Por Jaime Alarcia Bermejo
Hacía años que Howard Carter intuía que estaba allí dentro y un día Lord Carnarvon, noble adinerado, le proporcionó el soporte económico para iniciar la búsqueda de la tumba de Tutankamón en el Valle de los Reyes.
El 4 de noviembre de 1922 entró en la galería y avanzó a oscuras guiado por la luz al final del túnel, a la vez que, para no tropezar, tocaba con sus manos los laterales de las estrechas paredes por las que apenas entraba una persona de una estatura media. Al levantar la cabeza, veía al final del estrecho pasadizo la pequeña luz donde parecía estar la habitación del sarcófago. Se acercó angustiosamente, pues la falta de aire le dificultaba la respiración. Lo cogía con fuerza y lo expulsaba lentamente, así recorría el túnel mientras sus constantes vitales se alteraban y sus pulsaciones subían, acelerando aún más la respiración. Ahí estaba al fin la tumba, rodeada de sus 130 bastones, que evidenciaban la dificultad del faraón para andar, debido a diversas malformaciones, que más tarde se descubrieron como el síndrome de Klippel-Feil.
Tras veinte años buscando financiación, al fin se encontraba delante del faraón sellado hace más de tres mil años. Al abrirlo, se liberaron gases emitidos por hongos encerrados durante siglos y su respiración se volvió más y más complicada, como si el virus de la maldición del faraón cayese sobre ellos. Cogiendo aire a través de una mascarilla, Howard rodeó la momia con sus manos, tocando y sintiendo su cuerpo, hasta que una de ellas chocó con un brazalete de oro con inscripciones e imágenes. En un momento de descuido de su equipo, se lo metió en el bolsillo lateral de su chaleco y lo mantuvo consigo hasta su muerte en 1939, cuando lo heredaron sus hijos. Siempre dijo que tocarlo le recordaba al faraón y le daba paz y tranquilidad, además de buena suerte, así que pidió expresamente a su familia que lo conservasen para siempre, asegurándoles que les protegería de enfermedades y otras adversidades.
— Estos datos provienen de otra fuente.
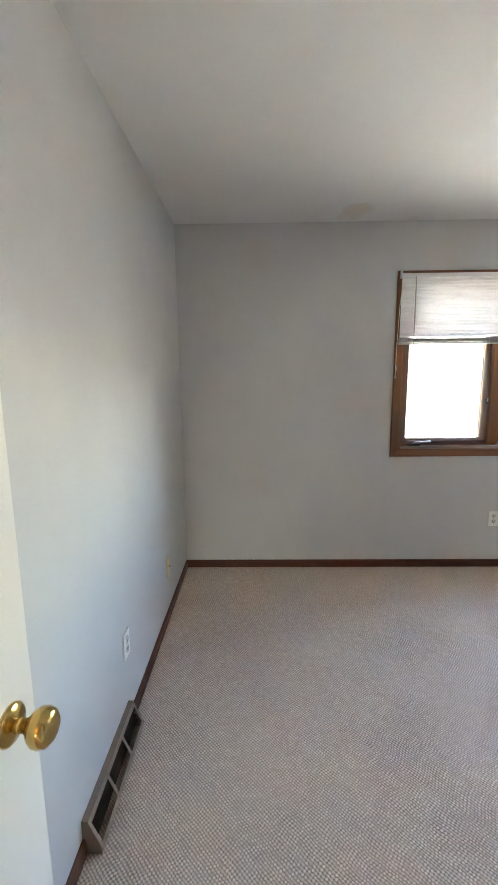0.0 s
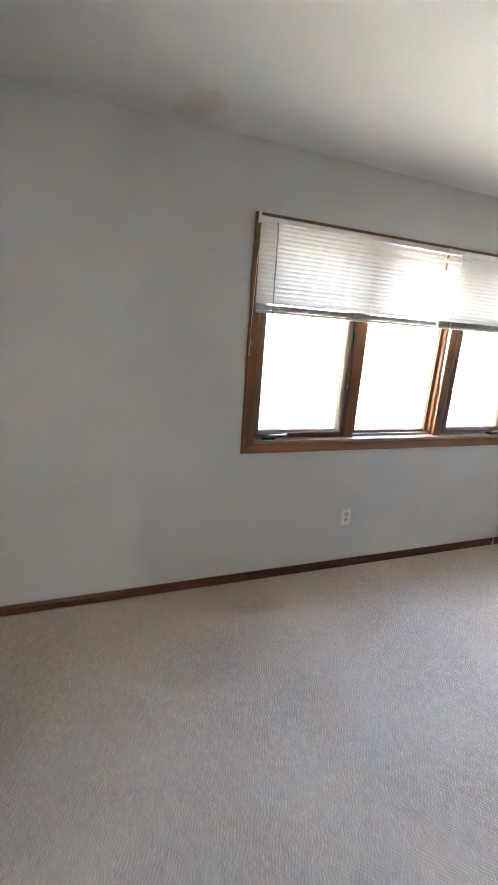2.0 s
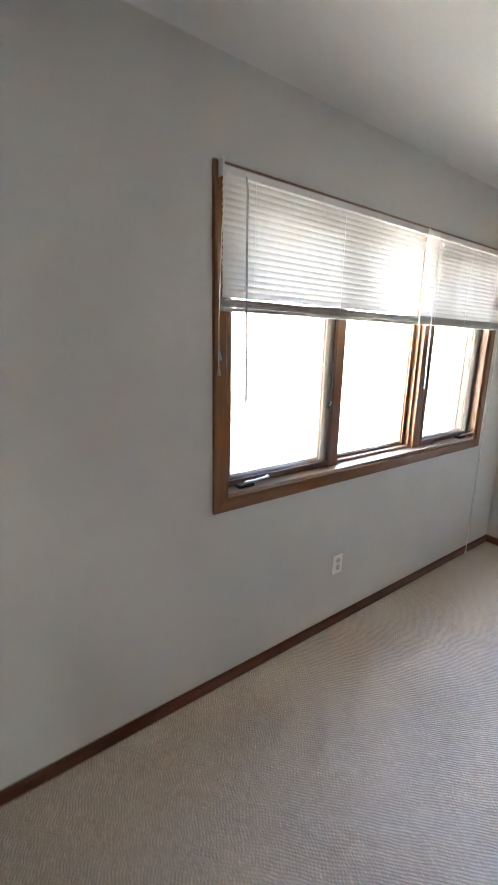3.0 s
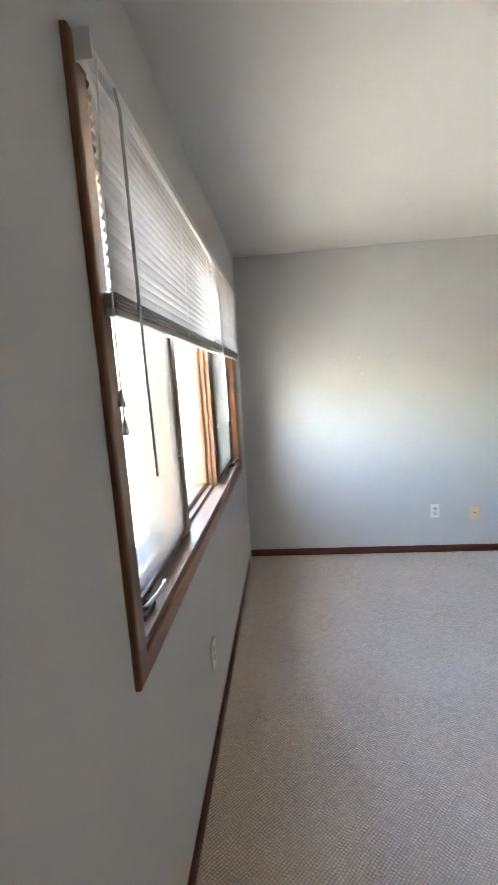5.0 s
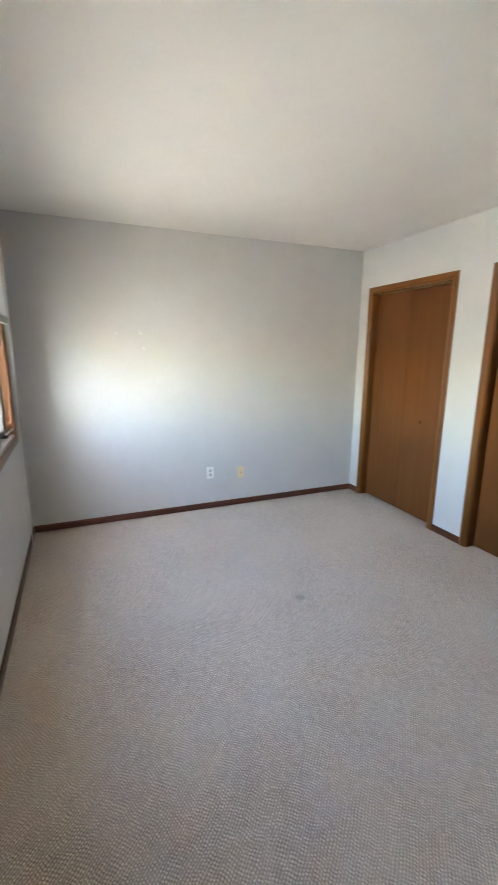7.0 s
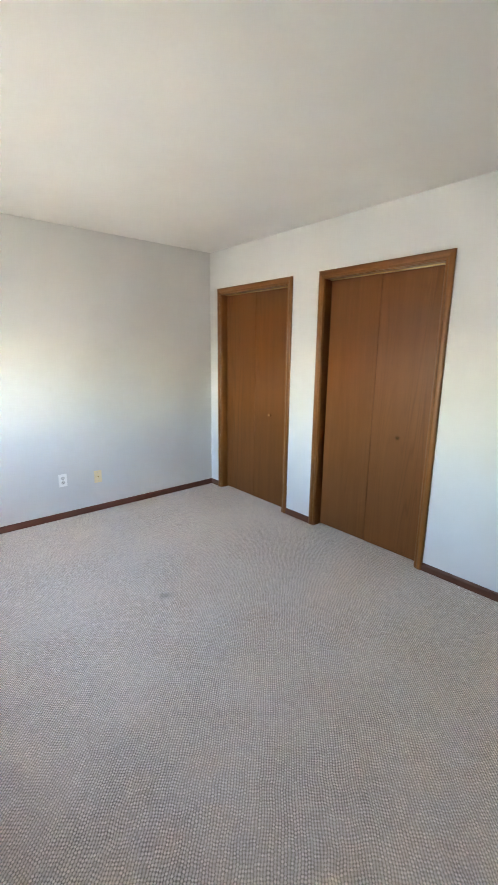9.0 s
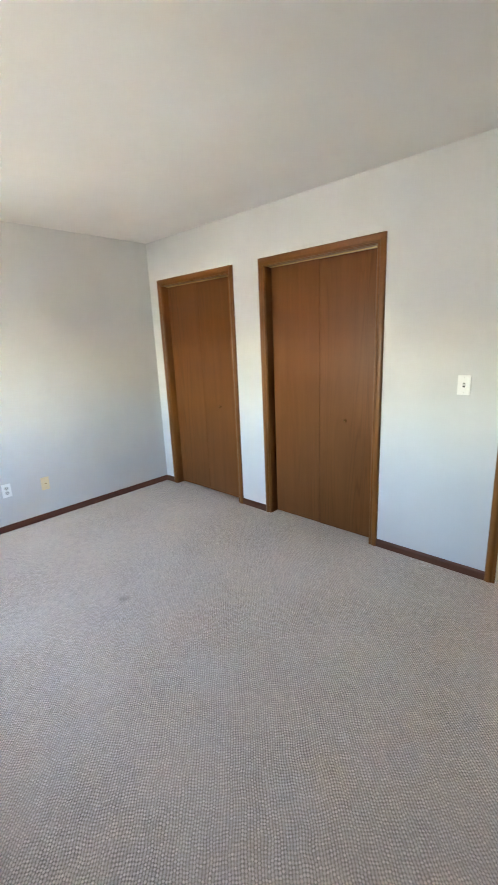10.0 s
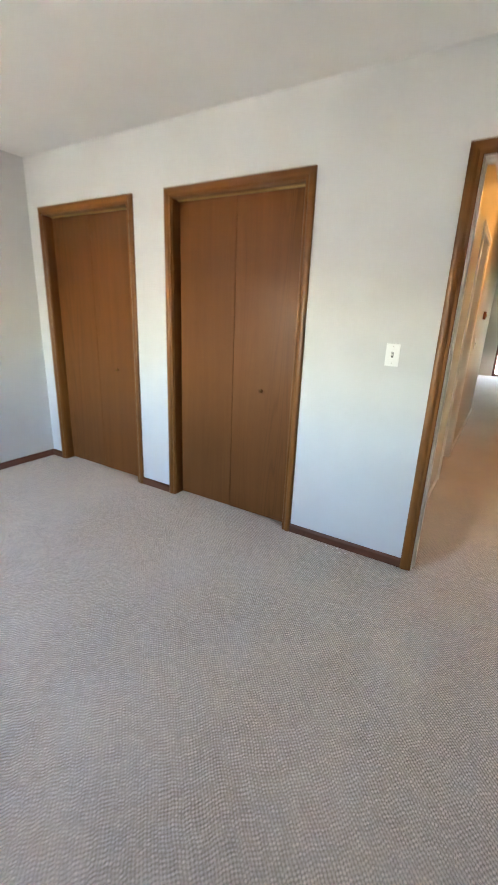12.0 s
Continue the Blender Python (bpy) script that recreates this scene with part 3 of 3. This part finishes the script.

Al salir del cuarto real, donde descansaba el sarcófago, en la salida hacia el túnel, Howard vio unas letras que palpó y, como si fuese un ciego leyendo braille, pudo descifrar las siguientes palabras: “La muerte vendrá con alas ligeras sobre el que se atreva a profanar esta tumba”. En ese momento apretó fuerte con la mano el brazalete y decidió dejar atrás la luz, respirando agitadamente y a paso ligero, volviendo por el túnel que le había llevado a la tumba, dejando así atrás aquella luz. Afuera le esperaba el equipo médico y Howard los miraba, ya lejos de la luz, sonriendo porque había esquivado la profecía…
—Señor Carter, ¿me escucha? Parece que ha pasado lo peor del coronavirus. Sus pulmones están ya casi plenamente recuperados y todo indica que podemos quitarle el respirador. Nos alegra mucho que haya salido del coma. En unos días podrá volver a casa.
Al hablar con su familia, el médico les confirmó su salida de la UCI y que recobraba una buena respiración. Llevaba ya ingresado desde el comienzo de la pandemia que asolaba el mundo en 2020.
—Parece que el coronavirus no ha podido con él —dijo su hijo emocionado.
—En todo momento ha estado tocando y frotando un viejo brazalete con el que vino. A veces hablaba por la noche y de su boca salían palabras inconexas, como faraón, luz, correr.
—Sí —dijo el hijo—, el brazalete de su abuelo Howard. El mismo que le acompañó en 1922 en el Valle de los Reyes, huyendo de la luz en el camino de vuelta.